There are invisible perimeters in the publishing world. Genres are the most obvious. Write within a genre, submit to the publishers of that genre (or the agents specializing in it) and you follow a sanctified road although you will slam, I guarantee it, against roadblocks. Cross your genres and frustrate agents; you may either be hailed as delightful or marked as difficult. Or ignored (the worst).
“Write what you know” is good advice and could easily be interpreted to mean “Write where you know.” If you grow up in a specific city, like William Saroyan in Fresno, write about it even if you move across over a dozen state lines to reside, say, in New York. From your thirteenth floor loft, describe the kites stuck in Fresno trees, baklava baked in Armenian bakeries and the tunnels under China Alley. (Actually, don’t, because Fresno has already been done. Lots of American cities have not been claimed. Invest in a wall map of the USA and start sticking in the pins with authors’ names attached. If your city has been taken, move quickly, before you hit sixth grade.)
What about writing of foreign places? Chances of being published are determined by how carefully you adhere to stereotypes. Americans want to read about Americans visiting foreign lands so long as the places are described in a manner following preconceived American ideas. There is a certain amount of leeway allowed, but not much. Step on a crack, break your mother’s back.

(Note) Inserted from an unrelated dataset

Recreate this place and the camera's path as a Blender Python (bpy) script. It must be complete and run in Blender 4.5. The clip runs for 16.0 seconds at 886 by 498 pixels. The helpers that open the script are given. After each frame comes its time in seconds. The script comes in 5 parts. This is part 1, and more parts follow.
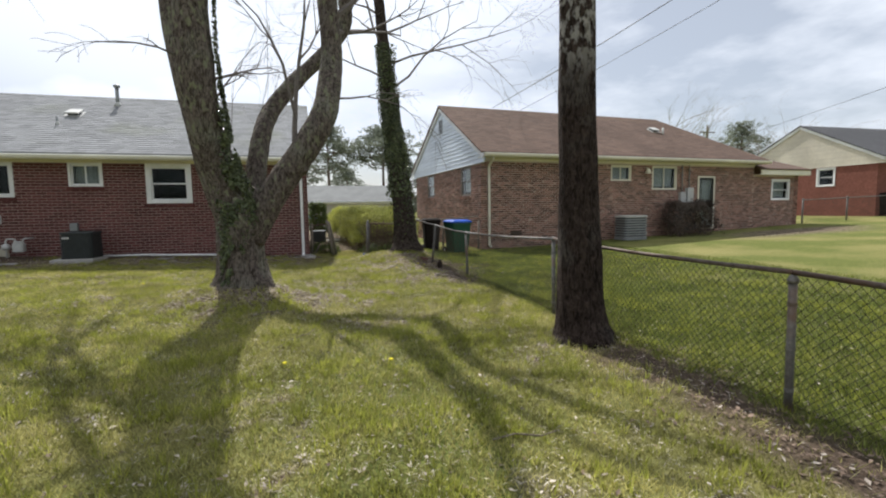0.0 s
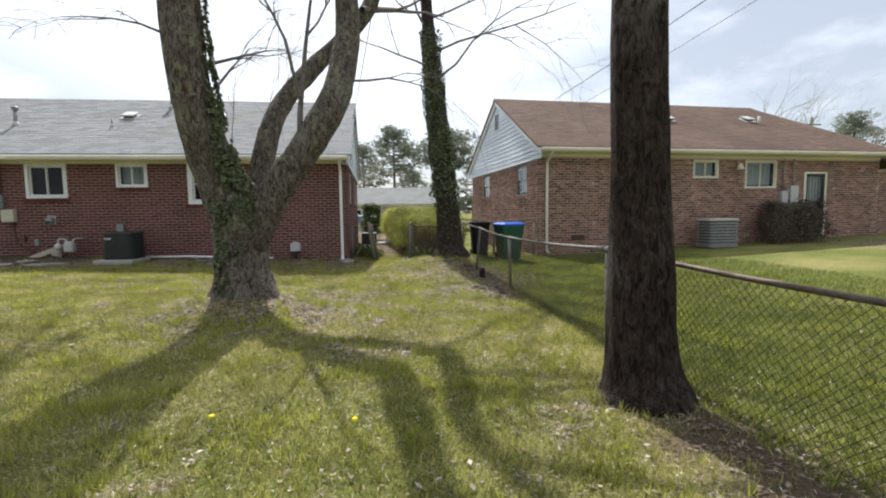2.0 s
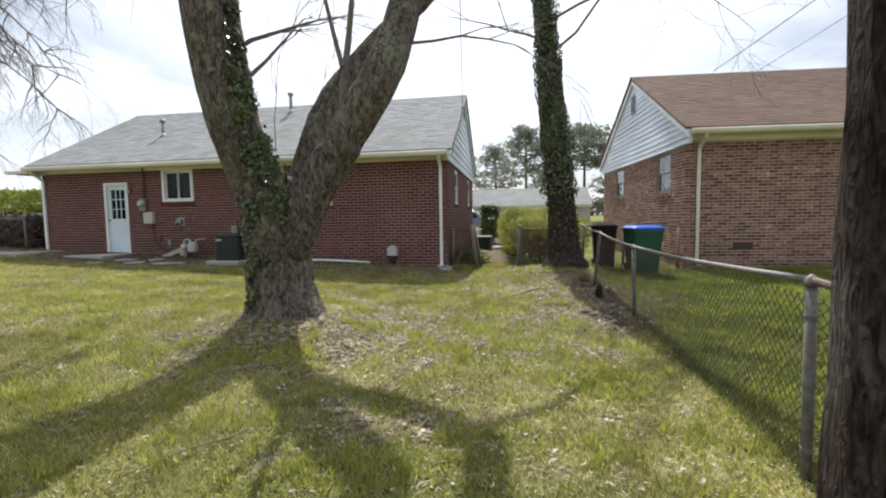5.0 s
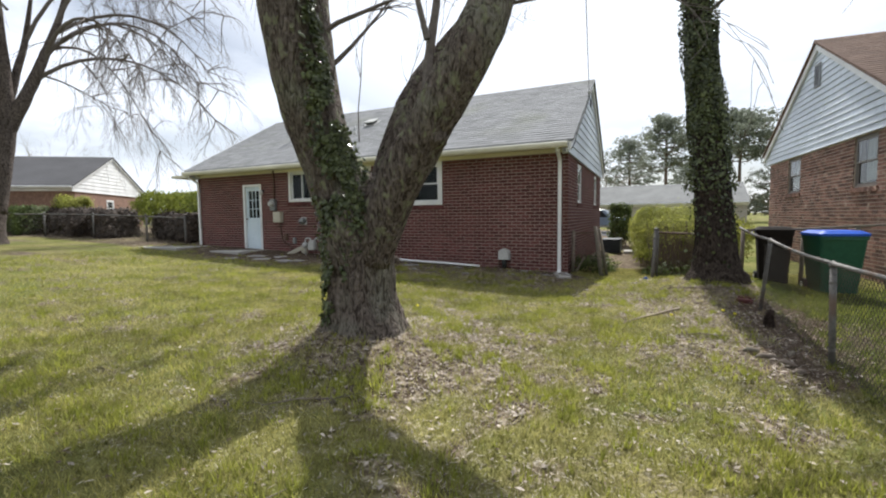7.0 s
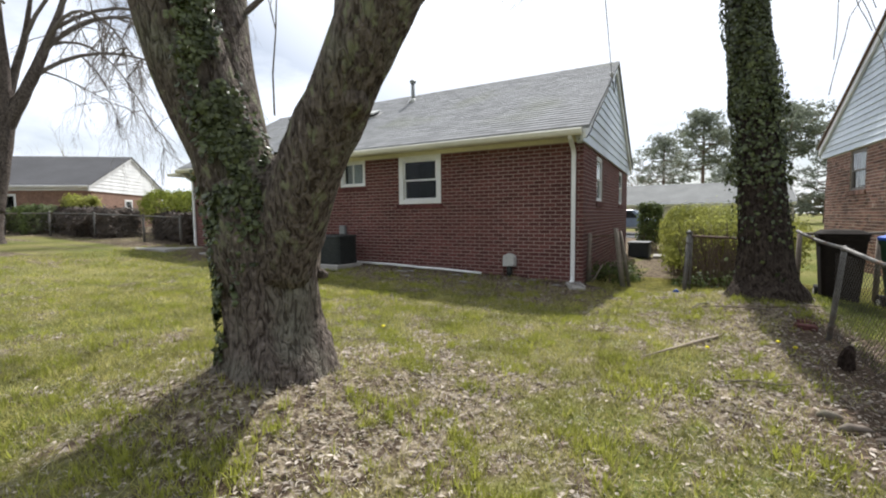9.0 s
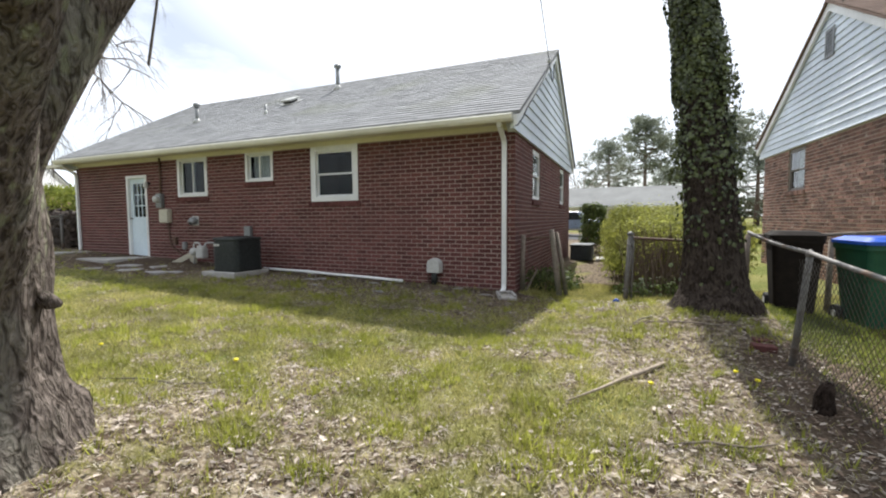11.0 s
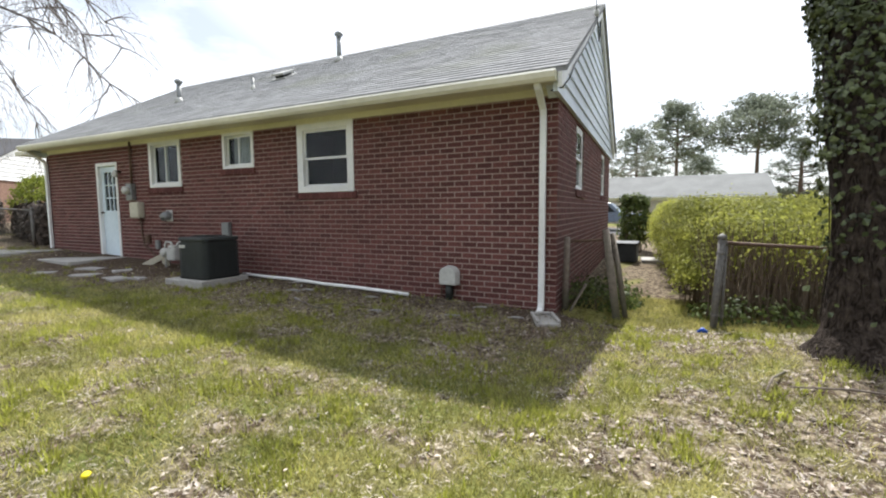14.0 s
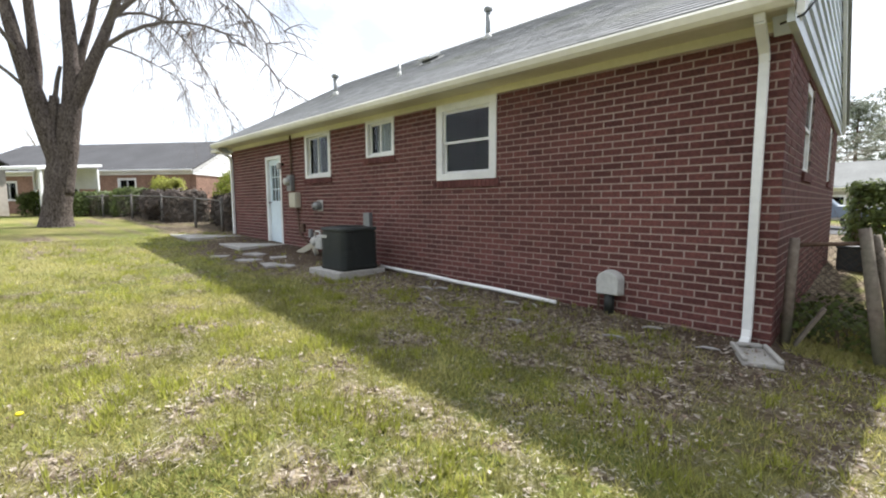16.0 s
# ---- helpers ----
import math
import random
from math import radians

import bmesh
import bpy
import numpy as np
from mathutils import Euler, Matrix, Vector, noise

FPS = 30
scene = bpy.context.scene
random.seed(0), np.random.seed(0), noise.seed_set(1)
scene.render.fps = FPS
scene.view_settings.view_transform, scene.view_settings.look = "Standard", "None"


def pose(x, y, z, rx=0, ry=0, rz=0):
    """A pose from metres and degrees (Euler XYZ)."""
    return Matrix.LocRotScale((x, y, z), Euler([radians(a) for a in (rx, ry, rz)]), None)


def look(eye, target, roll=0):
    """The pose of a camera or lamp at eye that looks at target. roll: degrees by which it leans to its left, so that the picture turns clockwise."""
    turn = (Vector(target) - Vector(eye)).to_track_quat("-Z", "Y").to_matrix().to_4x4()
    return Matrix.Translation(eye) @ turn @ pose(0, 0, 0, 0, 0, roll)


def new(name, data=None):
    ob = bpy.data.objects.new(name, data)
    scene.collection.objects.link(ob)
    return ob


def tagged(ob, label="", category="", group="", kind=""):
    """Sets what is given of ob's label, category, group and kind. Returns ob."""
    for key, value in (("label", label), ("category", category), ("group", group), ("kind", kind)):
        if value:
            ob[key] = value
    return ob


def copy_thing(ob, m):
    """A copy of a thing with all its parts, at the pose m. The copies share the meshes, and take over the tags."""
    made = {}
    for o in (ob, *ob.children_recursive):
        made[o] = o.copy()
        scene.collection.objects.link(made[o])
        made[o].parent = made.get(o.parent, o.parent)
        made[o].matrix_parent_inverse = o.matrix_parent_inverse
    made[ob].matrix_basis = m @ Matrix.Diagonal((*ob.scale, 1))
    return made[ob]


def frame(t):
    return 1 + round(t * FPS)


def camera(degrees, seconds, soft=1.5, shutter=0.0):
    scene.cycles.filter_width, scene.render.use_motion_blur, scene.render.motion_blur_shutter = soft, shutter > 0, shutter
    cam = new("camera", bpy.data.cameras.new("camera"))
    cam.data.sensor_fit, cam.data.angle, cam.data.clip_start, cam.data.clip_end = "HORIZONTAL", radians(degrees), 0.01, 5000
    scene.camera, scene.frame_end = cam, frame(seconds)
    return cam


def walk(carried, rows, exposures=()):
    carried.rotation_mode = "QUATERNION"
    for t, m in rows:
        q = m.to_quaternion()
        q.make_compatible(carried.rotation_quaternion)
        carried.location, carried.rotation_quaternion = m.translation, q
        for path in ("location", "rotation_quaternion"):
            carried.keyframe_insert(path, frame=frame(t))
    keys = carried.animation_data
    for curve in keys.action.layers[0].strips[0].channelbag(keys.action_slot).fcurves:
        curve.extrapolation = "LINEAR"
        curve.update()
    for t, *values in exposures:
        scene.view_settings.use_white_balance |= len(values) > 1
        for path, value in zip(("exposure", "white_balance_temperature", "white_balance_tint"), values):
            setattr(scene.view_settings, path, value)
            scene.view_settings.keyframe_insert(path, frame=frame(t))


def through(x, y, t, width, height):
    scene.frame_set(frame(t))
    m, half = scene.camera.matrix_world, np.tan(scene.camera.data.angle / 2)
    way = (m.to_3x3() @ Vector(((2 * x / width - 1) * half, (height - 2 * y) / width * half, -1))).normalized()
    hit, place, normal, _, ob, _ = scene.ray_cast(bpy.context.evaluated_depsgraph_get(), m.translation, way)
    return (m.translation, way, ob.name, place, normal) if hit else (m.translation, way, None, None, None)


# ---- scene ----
cam = camera(88.6, 16.0, 2.05)
PATH = [
    (0, (1.289, -0.039, 1.251), (1.8, 1.886, 1.074), -0.8),
    (0.5, (1.488, 0.298, 1.25), (1.936, 2.24, 1.075), -0.7),
    (1, (1.695, 0.576, 1.236), (2.086, 2.53, 1.064), -0.7),
    (1.5, (1.941, 0.815, 1.247), (2.253, 2.783, 1.082), -0.8),
    (2, (2.131, 1.122, 1.216), (2.35, 3.103, 1.053), -0.7),
    (2.5, (2.298, 1.434, 1.229), (2.431, 3.423, 1.069), -0.7),
    (3, (2.493, 1.712, 1.222), (2.547, 3.705, 1.069), -0.7),
    (5.5, (2.867, 3.103, 1.174), (2.366, 5.034, 1.03), -0.7),
    (6, (2.807, 3.337, 1.202), (2.171, 5.228, 1.057), -0.5),
    (6.5, (2.834, 3.586, 1.217), (2.08, 5.433, 1.075), -0.7),
    (7, (2.851, 3.865, 1.215), (1.969, 5.654, 1.071), -0.7),
    (7.5, (2.794, 4.238, 1.187), (1.828, 5.984, 1.042), -0.6),
    (8, (2.81, 4.586, 1.192), (1.815, 6.315, 1.047), -0.6),
    (8.5, (2.863, 4.953, 1.206), (1.863, 6.679, 1.064), -0.6),
    (11, (2.873, 6.718, 1.145), (2.058, 8.54, 1.011), -0.4),
    (11.5, (2.827, 7.029, 1.144), (2.091, 8.884, 1.011), -0.4),
    (12, (2.79, 7.363, 1.164), (2.096, 9.233, 1.022), -0.4),
    (12.5, (2.659, 7.636, 1.161), (1.97, 9.507, 1.006), -0.4),
    (13, (2.453, 7.907, 1.199), (1.754, 9.773, 1.032), -0.2),
    (13.5, (2.304, 8.186, 1.213), (1.547, 10.03, 1.043), -0.3),
    (14, (2.151, 8.413, 1.209), (1.258, 10.195, 1.037), -0.4),
    (14.5, (1.915, 8.569, 1.188), (0.862, 10.26, 1.012), -0.1),
    (15, (1.784, 8.747, 1.187), (0.589, 10.341, 1.007), -0.1),
    (15.5, (1.694, 9.005, 1.187), (0.375, 10.497, 1.002), -0.0),
    (16, (1.631, 9.269, 1.172), (0.219, 10.671, 0.971), -0.2),
]
walk(cam, [(t, look(eye, target, roll)) for t, eye, target, roll in PATH], [(0, -0.13), (3, 0.16), (5.5, 0.12), (6.5, 0.02), (8.5, 0.04), (11, 0.32), (14, 0.44), (16, 0.66)])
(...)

Caveat: so it is thought. The borders I mark are observed by most publishers, and they do so because they must make money. To not make money means ugly things, such as the collapse of five major publishing corporations into three, as happened in 2008.
American readers are compassionate, so foreign writers who tell tales of the hell they left abroad to come to the USA, or tell of difficulties they encountered in being accepted in the USA are publishable. Conversely, Americans who write of Russia, Morocco, or Denmark because they lived there for decades, but who leave out the all-important American character probably have a screw loose. (How dare they?) Same goes for the British and French. (We rarely read them anyway unless they stick to the magical.) Writers like Kipling could get away with having an all-Indian cast in the 19th and early 20th centuries, but Kipling was born in Bombay and who could not love Disney’s Mowgli? (It is not considered polite to mention Kipling’s (in)famous poem, “Pick up the white man’s burden. . . .” )
The more borders you cross, the harder it will be to be signed by a large, respectable publisher, let alone receive attention from literary magazines. Ironically, no matter how much foreign writers envy the breadth of the American market, American writers face the largest of all “Berlin Walls.” Every one of us has an obligation to find the courage/strength to grab one piece of cement and rip it out with his or her bare hands.